Rewriting history has been a staple of Orbán’s time in office. Perhaps most famously, there is the Treaty of Trianon, the agreement that concluded Hungary’s role in the First World War and prompted a traumatic loss of Hungarian territory, which current government officials have used to justify the country’s anti-Semitic positions in the run-up to the Second World War. The House of Terror Museum in Budapest, which shares the Hungarian experience of the Second World War and subsequent Eastern Bloc rule, was curated by Orbán’s on-off ally Maria Schmidt. Critics have said it perpetuates political propaganda, and was originally intended to denigrate Orbán’s opponents in the Socialist Party. Last year, Orbán’s government passed a law to establish more government oversight of universities and cultural institutions.

Trump, too, attempted to reframe history during in his time in office. Trump attacked the New York Times’s “1619 Project”, a journalistic examination of the effects of slavery on and contributions of black Americans in American history. He staunchly defended statues of Confederate soldiers – who seceded from the US to fight for their states’ right to own slaves – as representing American heritage. In his 1776 Commission, he called for a restoration of “patriotic education”, insisting that “our youth will be taught to love America”. Several GOP-led states have recently passed legislation with similar intentions, banning critical race theory in their curriculums.

This matters not for the sake of the history books themselves, but because these men use history to justify their present policies.

They manipulate history to deny wrongdoing abroad or at home. Future policy can then be pursued from the position of redressing past grievances.

Republican officials justify new election laws by saying that the measures will help their voters – predominantly white, and so historically the more secure electorate in the US – feel more confident in the electoral system, even if those laws disadvantage minority voters.
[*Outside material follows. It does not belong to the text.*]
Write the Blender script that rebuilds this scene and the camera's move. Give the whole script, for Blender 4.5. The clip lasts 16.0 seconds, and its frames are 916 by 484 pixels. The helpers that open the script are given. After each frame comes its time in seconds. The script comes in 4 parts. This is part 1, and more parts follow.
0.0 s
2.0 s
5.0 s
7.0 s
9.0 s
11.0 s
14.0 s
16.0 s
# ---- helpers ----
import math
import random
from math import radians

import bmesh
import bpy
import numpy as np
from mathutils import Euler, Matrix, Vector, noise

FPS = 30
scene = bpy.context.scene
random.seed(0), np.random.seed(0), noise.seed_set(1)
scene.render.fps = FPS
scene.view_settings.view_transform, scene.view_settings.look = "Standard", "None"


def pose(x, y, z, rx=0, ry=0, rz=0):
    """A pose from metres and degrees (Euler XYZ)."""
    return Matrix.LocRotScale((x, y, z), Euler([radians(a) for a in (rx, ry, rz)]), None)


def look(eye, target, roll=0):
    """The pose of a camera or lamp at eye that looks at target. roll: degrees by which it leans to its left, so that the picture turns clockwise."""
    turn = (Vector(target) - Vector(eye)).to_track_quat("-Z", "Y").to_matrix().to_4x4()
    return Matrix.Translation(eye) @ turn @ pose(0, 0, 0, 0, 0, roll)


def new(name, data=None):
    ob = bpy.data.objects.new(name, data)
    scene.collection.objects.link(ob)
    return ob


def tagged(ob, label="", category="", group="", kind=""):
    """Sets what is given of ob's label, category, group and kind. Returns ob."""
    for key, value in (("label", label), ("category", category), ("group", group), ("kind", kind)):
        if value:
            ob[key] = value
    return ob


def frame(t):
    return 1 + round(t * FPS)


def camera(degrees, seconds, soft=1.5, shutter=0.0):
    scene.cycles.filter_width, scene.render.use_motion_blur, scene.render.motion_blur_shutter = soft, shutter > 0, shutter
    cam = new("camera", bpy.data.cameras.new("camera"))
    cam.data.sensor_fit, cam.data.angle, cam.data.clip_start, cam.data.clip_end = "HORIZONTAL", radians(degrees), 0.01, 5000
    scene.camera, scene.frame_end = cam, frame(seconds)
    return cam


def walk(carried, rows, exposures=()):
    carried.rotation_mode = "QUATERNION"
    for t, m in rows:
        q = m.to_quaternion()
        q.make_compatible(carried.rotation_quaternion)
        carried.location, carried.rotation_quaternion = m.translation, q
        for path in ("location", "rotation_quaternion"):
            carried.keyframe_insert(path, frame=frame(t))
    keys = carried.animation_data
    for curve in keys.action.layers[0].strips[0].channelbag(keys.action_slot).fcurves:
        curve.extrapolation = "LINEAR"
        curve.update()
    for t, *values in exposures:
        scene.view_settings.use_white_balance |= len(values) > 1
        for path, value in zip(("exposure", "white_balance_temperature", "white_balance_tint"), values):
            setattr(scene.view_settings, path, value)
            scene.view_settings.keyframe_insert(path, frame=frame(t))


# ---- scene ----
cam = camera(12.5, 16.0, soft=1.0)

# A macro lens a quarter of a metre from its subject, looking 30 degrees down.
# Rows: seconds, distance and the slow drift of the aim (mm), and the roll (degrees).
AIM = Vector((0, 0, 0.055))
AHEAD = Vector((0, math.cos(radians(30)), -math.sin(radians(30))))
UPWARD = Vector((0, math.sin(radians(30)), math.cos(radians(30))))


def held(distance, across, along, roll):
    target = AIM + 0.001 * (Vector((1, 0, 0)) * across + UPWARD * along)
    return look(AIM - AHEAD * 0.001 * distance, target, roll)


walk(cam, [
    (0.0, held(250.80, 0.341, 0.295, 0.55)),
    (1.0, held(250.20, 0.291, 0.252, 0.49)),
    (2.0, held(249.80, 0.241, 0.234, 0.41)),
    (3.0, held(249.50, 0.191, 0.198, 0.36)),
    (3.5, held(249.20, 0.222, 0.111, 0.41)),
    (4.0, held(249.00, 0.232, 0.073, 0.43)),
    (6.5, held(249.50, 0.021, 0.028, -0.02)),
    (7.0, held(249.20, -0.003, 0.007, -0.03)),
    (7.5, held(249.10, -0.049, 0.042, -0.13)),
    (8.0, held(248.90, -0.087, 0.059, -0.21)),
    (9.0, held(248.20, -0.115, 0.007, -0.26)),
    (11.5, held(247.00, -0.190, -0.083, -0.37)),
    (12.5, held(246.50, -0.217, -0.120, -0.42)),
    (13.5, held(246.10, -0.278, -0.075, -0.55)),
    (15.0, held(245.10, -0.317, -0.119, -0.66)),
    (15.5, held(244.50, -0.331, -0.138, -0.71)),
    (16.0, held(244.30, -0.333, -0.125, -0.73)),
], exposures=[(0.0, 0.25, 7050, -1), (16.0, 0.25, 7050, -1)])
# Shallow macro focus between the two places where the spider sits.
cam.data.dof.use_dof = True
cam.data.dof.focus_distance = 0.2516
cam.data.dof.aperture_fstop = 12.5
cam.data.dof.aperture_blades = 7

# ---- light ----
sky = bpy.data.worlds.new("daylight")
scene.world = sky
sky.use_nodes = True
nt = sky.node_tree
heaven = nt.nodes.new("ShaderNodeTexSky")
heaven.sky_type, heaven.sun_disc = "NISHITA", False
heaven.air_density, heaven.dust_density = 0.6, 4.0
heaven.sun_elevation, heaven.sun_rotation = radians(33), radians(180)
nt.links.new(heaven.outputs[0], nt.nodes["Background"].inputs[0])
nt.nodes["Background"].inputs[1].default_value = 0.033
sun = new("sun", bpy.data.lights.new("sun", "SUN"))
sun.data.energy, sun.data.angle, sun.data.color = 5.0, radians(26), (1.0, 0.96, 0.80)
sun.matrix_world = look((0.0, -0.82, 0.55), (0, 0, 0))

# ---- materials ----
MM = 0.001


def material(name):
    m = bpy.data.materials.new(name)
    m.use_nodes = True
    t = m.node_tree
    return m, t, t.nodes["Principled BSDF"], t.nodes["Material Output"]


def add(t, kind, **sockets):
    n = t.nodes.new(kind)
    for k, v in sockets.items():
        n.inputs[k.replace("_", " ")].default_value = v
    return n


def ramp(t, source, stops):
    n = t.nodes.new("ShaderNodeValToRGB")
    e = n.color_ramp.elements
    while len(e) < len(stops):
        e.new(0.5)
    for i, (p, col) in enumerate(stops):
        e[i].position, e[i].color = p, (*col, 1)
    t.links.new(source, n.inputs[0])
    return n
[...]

The US – the richest and most powerful country in the world – can argue it is at a disadvantage in the current international system and, therefore, justify trade wars and withdrawal from multilateral agreements.

Meanwhile, Hungary demonises immigrants as foreign trespassers, pointing to its long history of invasion. The government says that the European Union is threatening its sovereignty, though it is Hungary that joined the EU and is now flouting, for example, its standards on rule of law. The powerful can tell themselves – and more importantly, everyone else – that they are powerless, and that what they’re doing is only levelling the playing field. After all, they argue, they’re only addressing historical grievances.
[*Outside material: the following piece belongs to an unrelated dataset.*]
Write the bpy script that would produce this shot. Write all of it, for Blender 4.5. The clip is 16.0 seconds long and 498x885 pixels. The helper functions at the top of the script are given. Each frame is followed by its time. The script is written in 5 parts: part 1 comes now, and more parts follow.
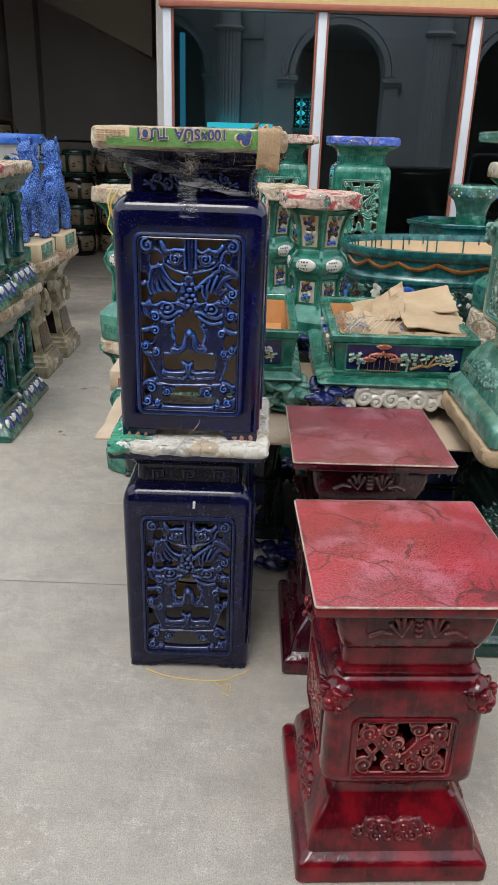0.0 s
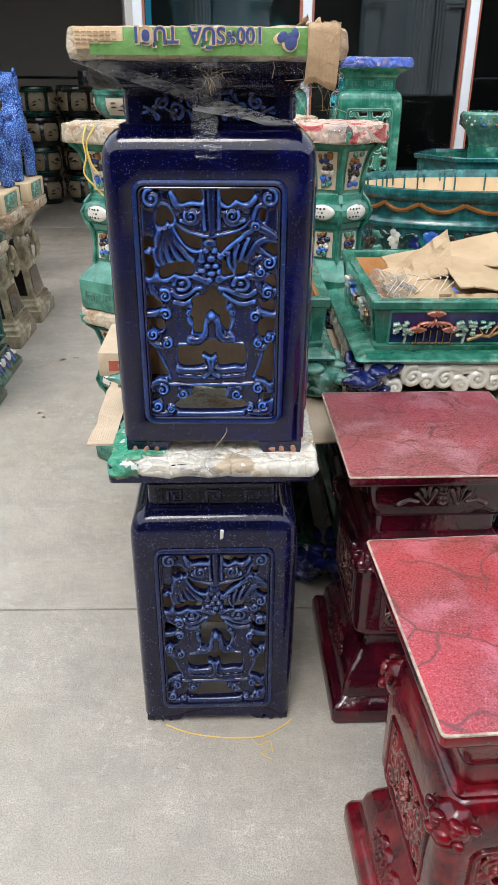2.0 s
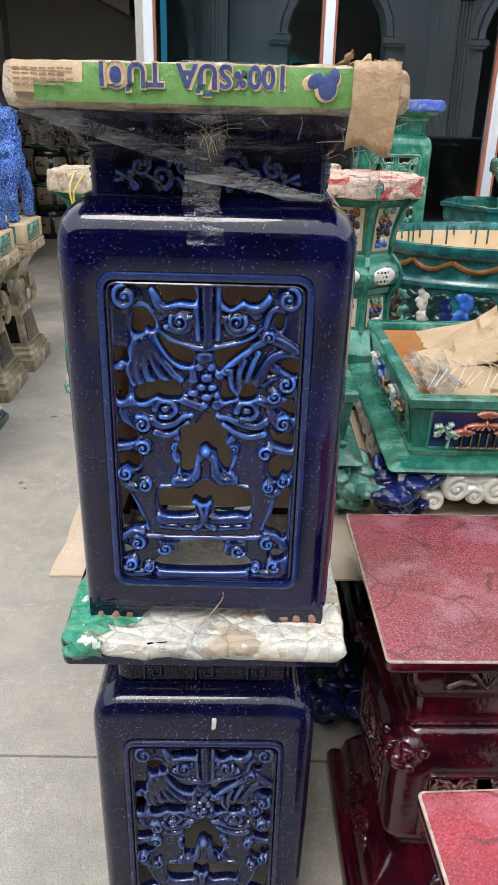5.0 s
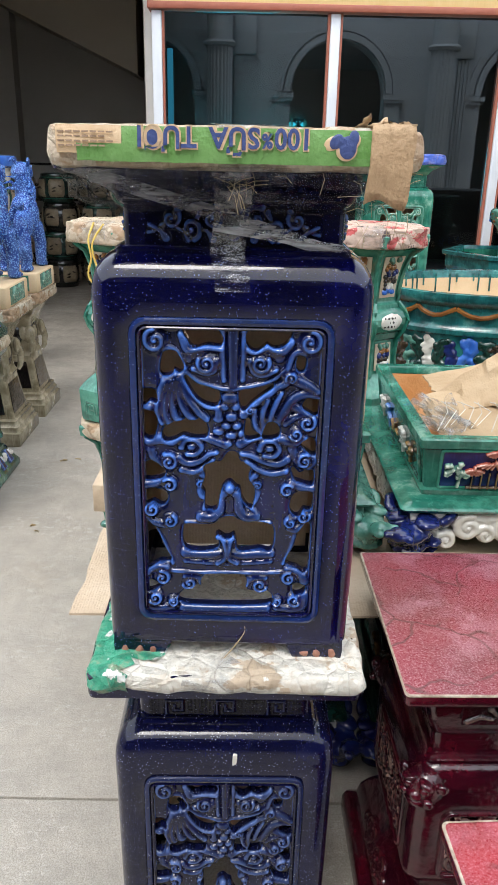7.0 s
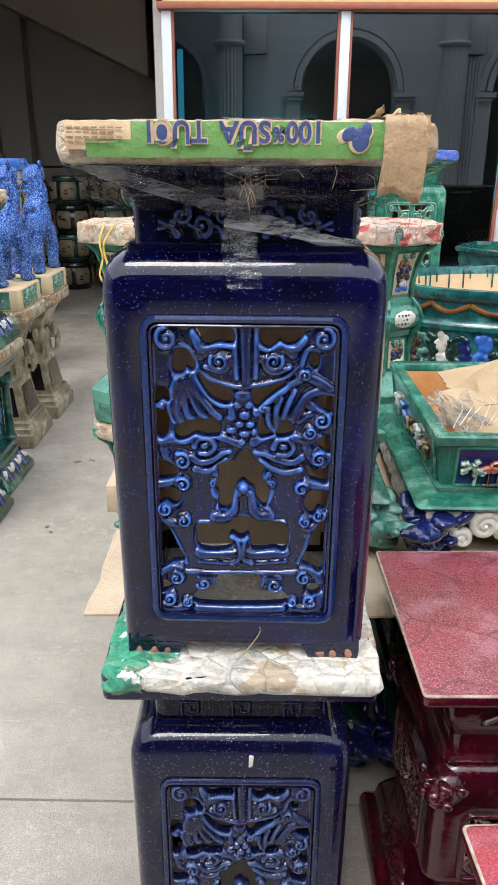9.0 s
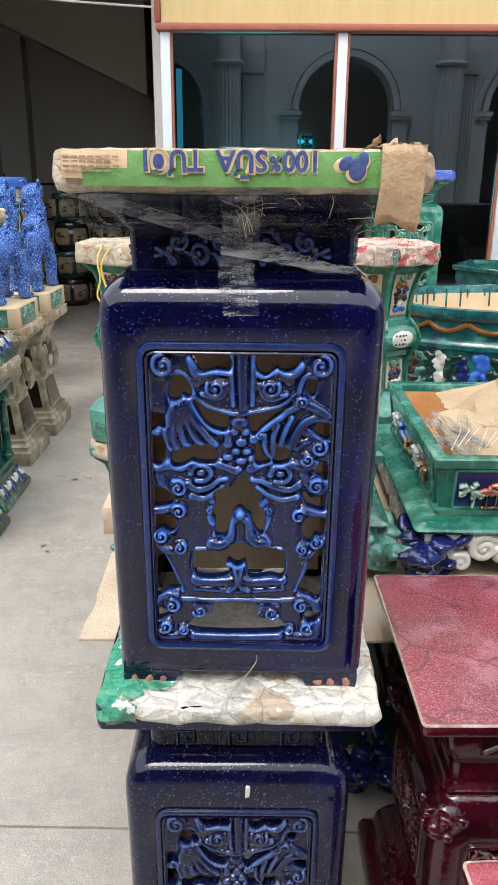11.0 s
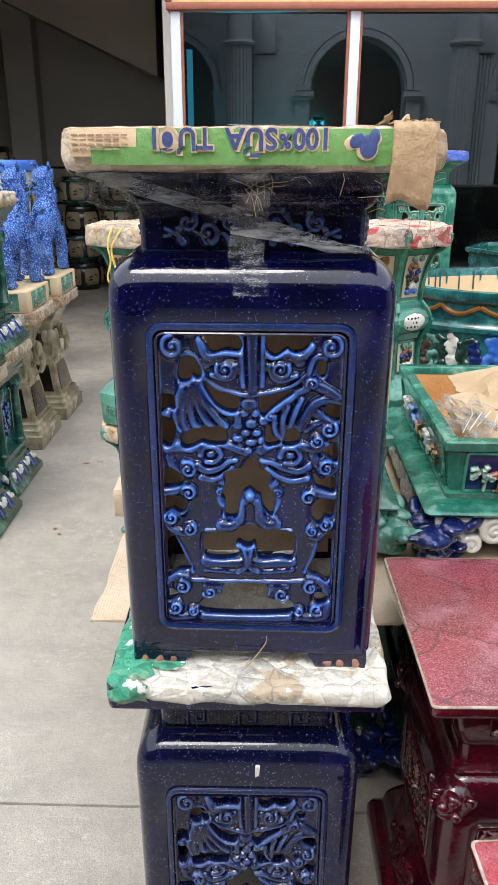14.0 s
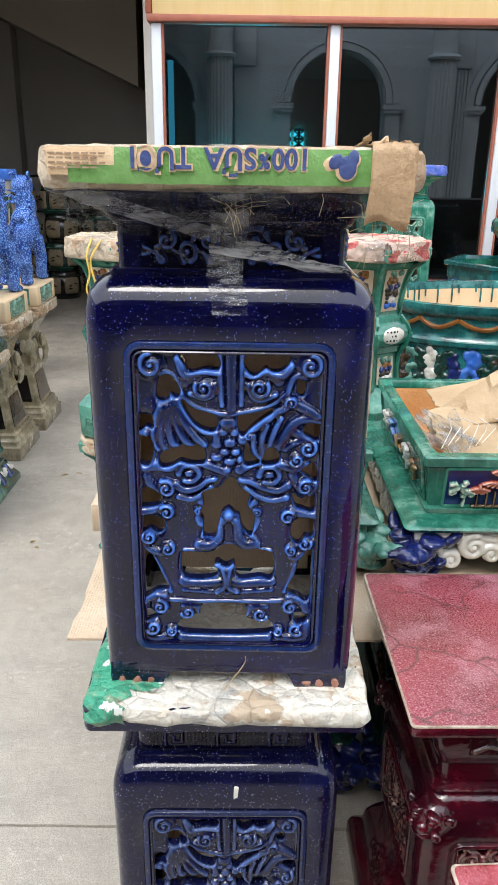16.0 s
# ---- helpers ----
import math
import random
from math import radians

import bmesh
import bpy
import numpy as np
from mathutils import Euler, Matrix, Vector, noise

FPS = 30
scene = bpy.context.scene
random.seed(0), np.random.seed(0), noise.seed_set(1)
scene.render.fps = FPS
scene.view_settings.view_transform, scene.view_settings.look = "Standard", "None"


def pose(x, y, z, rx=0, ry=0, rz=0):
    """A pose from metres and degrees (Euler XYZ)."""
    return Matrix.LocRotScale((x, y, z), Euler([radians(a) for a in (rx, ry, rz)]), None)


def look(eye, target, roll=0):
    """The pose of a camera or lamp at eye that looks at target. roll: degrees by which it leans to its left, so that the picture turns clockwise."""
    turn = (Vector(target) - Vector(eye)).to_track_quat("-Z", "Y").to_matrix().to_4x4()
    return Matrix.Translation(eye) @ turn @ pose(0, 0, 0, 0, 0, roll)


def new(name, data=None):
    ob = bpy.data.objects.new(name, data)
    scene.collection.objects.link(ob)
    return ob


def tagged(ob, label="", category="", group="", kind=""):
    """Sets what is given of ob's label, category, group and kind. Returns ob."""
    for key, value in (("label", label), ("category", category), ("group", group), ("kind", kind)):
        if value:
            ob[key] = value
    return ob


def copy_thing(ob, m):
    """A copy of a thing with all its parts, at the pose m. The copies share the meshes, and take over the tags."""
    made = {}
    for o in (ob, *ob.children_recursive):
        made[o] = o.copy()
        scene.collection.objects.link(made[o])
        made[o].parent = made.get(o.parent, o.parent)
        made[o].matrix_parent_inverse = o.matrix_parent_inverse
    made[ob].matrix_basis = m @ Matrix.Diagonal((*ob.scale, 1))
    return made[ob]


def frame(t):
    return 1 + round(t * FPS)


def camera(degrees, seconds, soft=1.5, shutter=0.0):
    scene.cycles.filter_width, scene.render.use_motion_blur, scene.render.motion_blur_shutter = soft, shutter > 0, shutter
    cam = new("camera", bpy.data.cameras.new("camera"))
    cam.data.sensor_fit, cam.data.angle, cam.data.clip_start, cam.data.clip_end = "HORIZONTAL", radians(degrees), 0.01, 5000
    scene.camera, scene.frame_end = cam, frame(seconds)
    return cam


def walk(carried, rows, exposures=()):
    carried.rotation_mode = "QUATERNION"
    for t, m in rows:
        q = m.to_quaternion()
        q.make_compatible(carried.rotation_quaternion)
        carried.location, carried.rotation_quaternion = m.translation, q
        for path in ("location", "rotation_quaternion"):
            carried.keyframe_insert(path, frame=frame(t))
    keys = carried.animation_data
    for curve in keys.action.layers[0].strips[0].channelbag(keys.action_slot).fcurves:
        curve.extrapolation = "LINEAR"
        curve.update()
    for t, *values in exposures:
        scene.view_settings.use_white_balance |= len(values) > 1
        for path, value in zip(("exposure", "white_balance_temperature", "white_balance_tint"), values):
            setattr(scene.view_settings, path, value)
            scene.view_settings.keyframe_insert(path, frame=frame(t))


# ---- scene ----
cam = camera(37.1, 16.0, soft=0.45)
METRES, EYE, TILT, LEAN, TURN = 1.25, 1.44, 0.0, 0.0, 0.7
ROWS = [
    (0.0, 0.0, 0.0, 0.0, 0.68, -22.36, -1.66),
    (0.5, -0.0832, 0.0698, -0.0152, -0.08, -23.79, -1.27),
    (1.0, -0.1121, 0.1485, -0.0226, 0.1, -24.58, -0.73),
    (1.5, -0.0998, 0.2793, -0.0195, -0.23, -25.64, -0.28),
    (2.0, -0.1022, 0.3671, -0.037, -1.77, -26.54, -0.27),
    (2.5, -0.1299, 0.4478, -0.0335, -3.93, -25.56, -0.98),
    (3.0, -0.1449, 0.4847, -0.0127, -4.85, -24.4, -1.86),
    (3.5, -0.1418, 0.5164, -0.0015, -3.74, -23.73, -1.9),
    (4.0, -0.126, 0.5861, -0.0094, -1.94, -24.36, -1.75),
    (4.5, -0.1088, 0.6528, -0.0067, -1.15, -24.47, -1.46),
    (5.0, -0.0929, 0.7008, -0.0202, -0.66, -24.34, -1.34),
    (7.5, -0.1175, 0.664, -0.0157, -0.4, -20.5, -1.03),
    (8.0, -0.117, 0.6695, -0.0214, 0.24, -20.86, -0.28),
    (10.5, -0.113, 0.6809, -0.0199, 0.22, -20.37, -0.39),
    (11.0, -0.1138, 0.6856, -0.0112, 0.14, -19.69, -0.41),
    (11.5, -0.1145, 0.6781, -0.0039, 0.09, -19.45, -0.38),
    (12.0, -0.1085, 0.6733, -0.0095, -0.05, -19.36, -0.47),
    (12.5, -0.1058, 0.67, -0.0034, -0.13, -19.23, -0.43),
    (13.0, -0.1017, 0.6702, -0.0041, -0.39, -19.59, -0.31),
    (13.5, -0.1086, 0.6737, -0.0105, 0.23, -20.34, -0.17),
    (14.0, -0.1124, 0.6856, -0.015, 0.96, -20.87, -0.15),
    (14.5, -0.1137, 0.7099, -0.0155, 0.91, -20.86, -0.18),
    (15.0, -0.1105, 0.727, -0.007, 0.14, -20.47, -0.26),
    (15.5, -0.1107, 0.7189, -0.0074, -0.3, -20.2, -0.44),
    (16.0, -0.1109, 0.6953, -0.0069, -0.43, -20.19, -0.75),
]
walk(cam, [(t, pose(0, 0, EYE, TILT, LEAN, TURN) @ pose(METRES * x, METRES * y, METRES * z, 90 + pitch, roll, yaw)) for t, x, y, z, yaw, pitch, roll in ROWS],
     exposures=((0.0, -0.05), (0.5, 0.1), (1.2, 0.3), (3.5, 0.34), (5.0, 0.31), (8.0, 0.42), (10.5, 0.46), (16.0, 0.5)))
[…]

One hesitates to psychoanalyse world leaders, but the politics of grievance works on a personal, as well as a national, level.

Back in 2019, while reporting for my book, The Influence of Soros – a look at George Soros, the Hungarian-born billionaire-philanthropist villainised by both Trump and Orbán – I interviewed a professor by the name of Charles Gati. Originally from Hungary, Gati had been friends with Orbán for a number of years.

I asked him if he thought, as some do, that Orbán’s illiberalism is a cover for alleged corruption. Gati told me that he thought that, deep down, what the Hungarian prime minister really wanted was to show his entrepreneur father, with whom Orbán had a fraught relationship as a child, that he was a big deal, bigger than “slick city boys” with their culture and knowledge of foreign languages. The way to do that, Gati said, was to remain prime minister by “defeating the liberals”. That way, Gati told me, “he and his Fidesz will live forever”.

I thought of this when I read Trump’s endorsement. Trump, who has said “my whole life really has been a ‘no’ and I fought through it” (despite a head start from his father in the form of millions of dollars); Trump, who has repeatedly described how unfair everyone was to him and how nobody ever gave him credit. I thought that perhaps Trump, too, wants to prove all of his detractors, real and imagined, wrong. That he, too, wants his legacy and power to live forever.

Endorsing an increasingly authoritarian Hungarian prime minister – and legitimising his own tactics in the process – is one way to do that.